Working with frequent bandmates Warren Ellis (strings and keyboards), Martyn Casey (bass), and Jim Sclavunos (drums), Mr. Cave made the songwriting more of a jam-based, collaborative affair, even freestyling some of the crazed, preacher-like rants that introduce a few of the tunes.

"I have a kind of a talent for doing that," he said. "There's a spontaneity to that sort of thing that can be extremely funny."

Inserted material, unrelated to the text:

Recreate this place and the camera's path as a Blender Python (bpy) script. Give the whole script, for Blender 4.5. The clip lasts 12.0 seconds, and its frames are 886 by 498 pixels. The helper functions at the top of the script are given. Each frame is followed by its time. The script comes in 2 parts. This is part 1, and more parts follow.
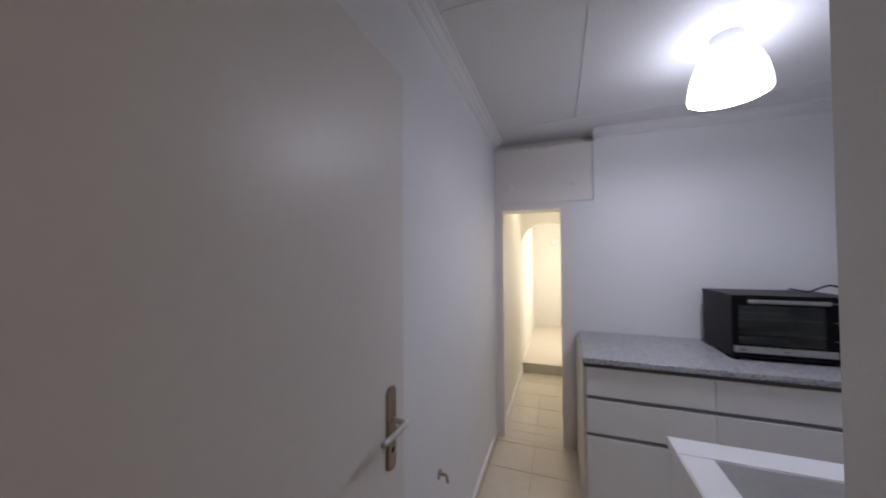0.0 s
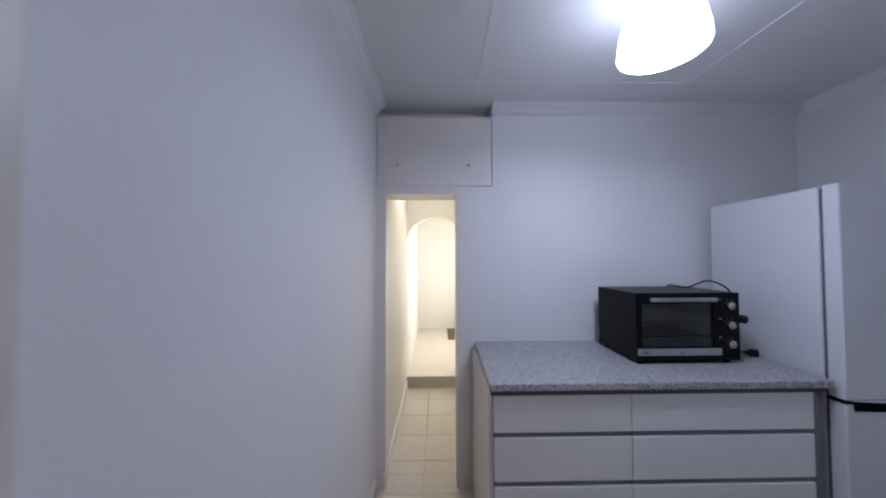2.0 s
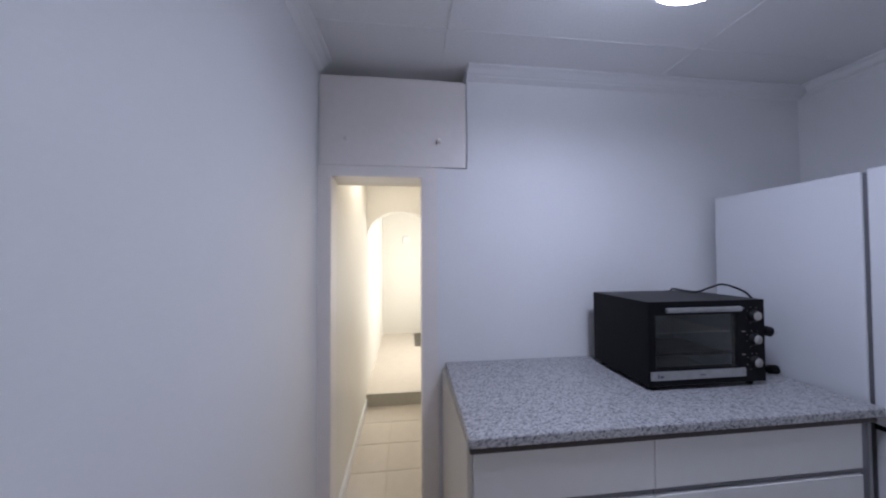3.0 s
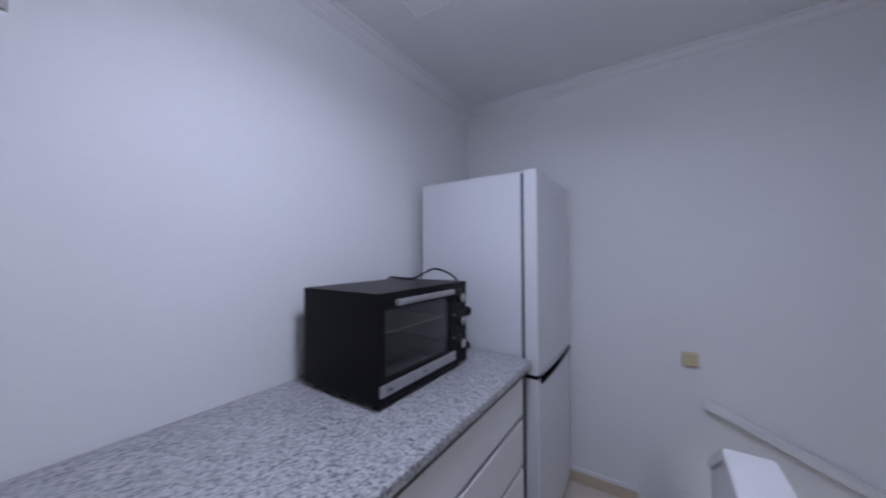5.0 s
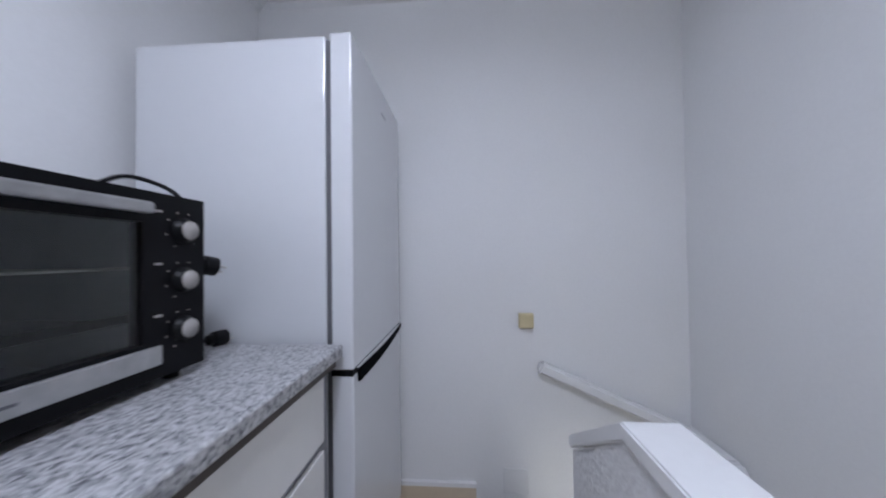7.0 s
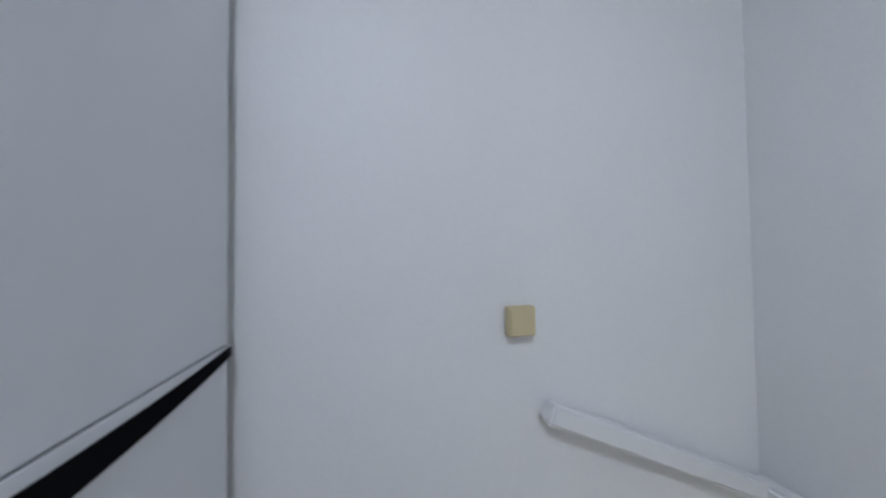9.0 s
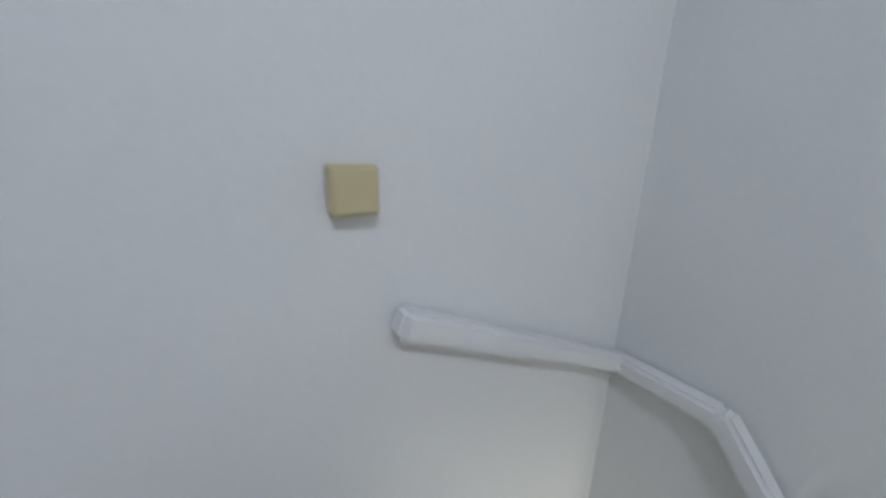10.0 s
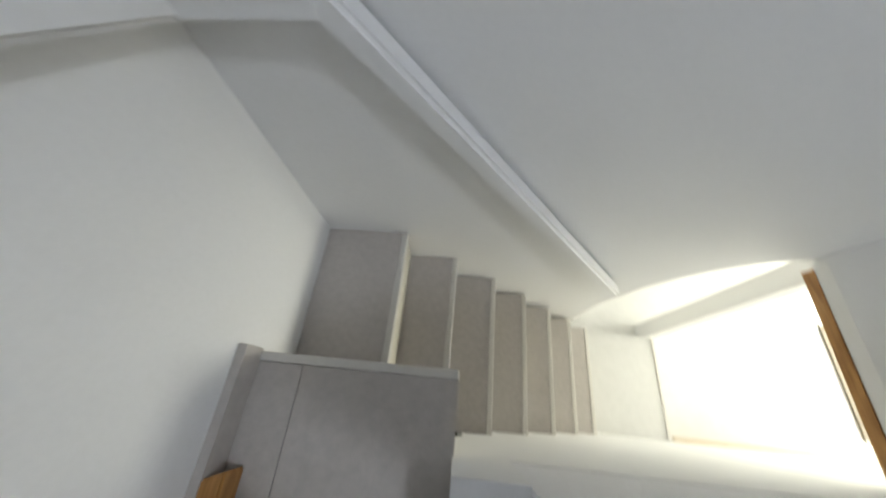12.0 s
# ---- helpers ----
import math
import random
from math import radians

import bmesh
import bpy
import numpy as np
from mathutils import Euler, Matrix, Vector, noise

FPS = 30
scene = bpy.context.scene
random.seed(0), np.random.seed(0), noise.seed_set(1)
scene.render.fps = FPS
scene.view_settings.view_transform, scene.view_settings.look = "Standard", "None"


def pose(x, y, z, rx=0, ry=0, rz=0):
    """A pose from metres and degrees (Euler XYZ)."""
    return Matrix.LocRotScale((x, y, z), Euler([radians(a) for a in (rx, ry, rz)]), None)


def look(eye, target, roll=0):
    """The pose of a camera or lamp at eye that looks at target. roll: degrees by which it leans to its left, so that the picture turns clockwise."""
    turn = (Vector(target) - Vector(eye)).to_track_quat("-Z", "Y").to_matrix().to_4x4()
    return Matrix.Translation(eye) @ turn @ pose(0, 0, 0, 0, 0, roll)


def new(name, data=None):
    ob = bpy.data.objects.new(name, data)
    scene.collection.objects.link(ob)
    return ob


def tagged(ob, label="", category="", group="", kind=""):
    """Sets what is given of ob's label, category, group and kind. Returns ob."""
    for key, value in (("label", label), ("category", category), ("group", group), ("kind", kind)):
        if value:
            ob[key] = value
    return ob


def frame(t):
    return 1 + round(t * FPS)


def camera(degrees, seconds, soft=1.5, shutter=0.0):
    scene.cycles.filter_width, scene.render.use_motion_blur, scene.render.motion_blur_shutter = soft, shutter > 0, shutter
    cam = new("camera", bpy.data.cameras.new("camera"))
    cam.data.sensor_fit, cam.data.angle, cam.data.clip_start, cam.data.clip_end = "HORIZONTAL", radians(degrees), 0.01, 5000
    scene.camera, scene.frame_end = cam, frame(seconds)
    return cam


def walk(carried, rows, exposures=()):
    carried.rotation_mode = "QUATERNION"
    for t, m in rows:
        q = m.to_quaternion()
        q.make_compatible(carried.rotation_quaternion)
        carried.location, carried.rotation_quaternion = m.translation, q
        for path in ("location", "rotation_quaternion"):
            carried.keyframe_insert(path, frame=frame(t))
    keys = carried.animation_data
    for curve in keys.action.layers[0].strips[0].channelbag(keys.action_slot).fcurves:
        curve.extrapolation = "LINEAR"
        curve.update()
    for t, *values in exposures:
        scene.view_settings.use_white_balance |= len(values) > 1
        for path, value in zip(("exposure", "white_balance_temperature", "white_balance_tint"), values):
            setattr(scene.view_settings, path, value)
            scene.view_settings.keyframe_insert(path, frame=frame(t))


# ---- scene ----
cam = camera(108.7, 12.0, soft=2.0, shutter=0.5)
PATH = [
    (0, (0.519, 0.401, 1.587), (-0.212, 2.432, 1.634), -0.3),
    (0.5, (0.438, 0.507, 1.567), (0.079, 2.636, 1.625), -0.4),
    (1, (0.419, 0.633, 1.547), (0.285, 2.789, 1.61), -0.3),
    (1.5, (0.409, 0.833, 1.544), (0.402, 2.992, 1.614), -0.1),
    (2, (0.417, 1.054, 1.545), (0.457, 3.213, 1.603), -0.2),
    (2.5, (0.419, 1.286, 1.553), (0.507, 3.444, 1.603), -0.3),
    (4.3, (0.666, 1.916, 1.525), (1.894, 3.693, 1.568), -0.5),
    (4.5, (0.69, 1.959, 1.517), (2.103, 3.593, 1.554), -0.5),
    (5, (0.756, 2.011, 1.476), (2.553, 3.209, 1.509), -0.4),
    (5.5, (0.826, 2.034, 1.394), (2.848, 2.795, 1.434), -0.5),
    (6, (0.951, 2.071, 1.295), (3.06, 2.539, 1.333), -0.5),
    (6.5, (1.132, 2.106, 1.248), (3.271, 2.397, 1.283), -0.6),
    (7, (1.361, 2.149, 1.224), (3.515, 2.304, 1.259), -0.7),
    (7.5, (1.595, 2.219, 1.191), (3.754, 2.25, 1.236), -0.8),
    (7.7, (1.697, 2.245, 1.175), (3.857, 2.216, 1.209), -0.1),
    (9.3, (2.317, 2.182, 1.028), (4.36, 1.528, 0.956), -0.8),
    (9.5, (2.367, 2.125, 1.014), (4.352, 1.334, 0.799), -0.4),
    (10, (2.487, 1.976, 0.933), (4.294, 0.939, 0.363), 0.8),
    (10.5, (2.548, 1.882, 0.811), (4.066, 0.571, 0.009), 0.0),
    (10.8, (2.615, 1.825, 0.726), (3.799, 0.386, -0.364), 0.5),
    (11, (2.61, 1.738, 0.702), (3.612, 0.342, -0.607), -0.8),
    (11.2, (2.595, 1.703, 0.671), (3.398, 0.321, -0.781), -1.0),
    (11.5, (2.55, 1.669, 0.652), (3.072, 0.379, -1.001), -1.9),
    (11.7, (2.515, 1.651, 0.635), (2.861, 0.474, -1.143), -2.1),
    (12, (2.456, 1.628, 0.63), (2.608, 0.711, -1.32), -4.4),
]
walk(cam, [(t, look(eye, target, roll)) for t, eye, target, roll in PATH],
     [(0, 0.08, 6900, 12), (1, 0.06, 6400, 11), (2, 0.16, 6100, 12), (4.5, 0.24, 6100, 13), (6.5, 0.84, 6500, 8), (8, 0.95, 6550, 3), (10, 0.95, 6850, -1),
      (11, 1.15, 7100, -2), (12, 1.1, 7250, -1)])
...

More notably, Mr. Cave, who has nurtured a famous infatuation with American music and its roots, picked up a guitar and learned to play it. The second-hand Fender Stratocaster he found in a Manhattan guitar shop gave him a new kind of agency. He had always played and composed on piano, and wanted to get away from it. "I felt I had to approach music in a different way, and one effective way is to pick up an instrument that I didn't know how to play," he said. "And the guitar is an enormously forgiving instrument. Any fool can do it. I plugged it in and it just sounded to me like John Lee Hooker. It's fantastic fun. You're just sort of dragged into the music."

Mr. Cave's playing, which is raw and jagged, gives Grinderman's gnarly post-blues a prehensile vigor. Journalists like to point out that the performer will be 50 in September and suggest that the album, with its roaring braggadocio and king-snake snarl, is a bit of a chest thump. And why not? Mr. Cave insists that his fixations are healthy ones. "Am I more obsessed with sex as I get older? That's a kind of normal thing to hear from every 50-year-old man I talk to. I guess, yeah."

Meanwhile, Mr. Cave will get to play for his largest indoor American audience ever, sweating up the arena stage with his unhinged lust before the comparatively chaste White Stripes arrive. "Not a bad gig," he said, "for a new band."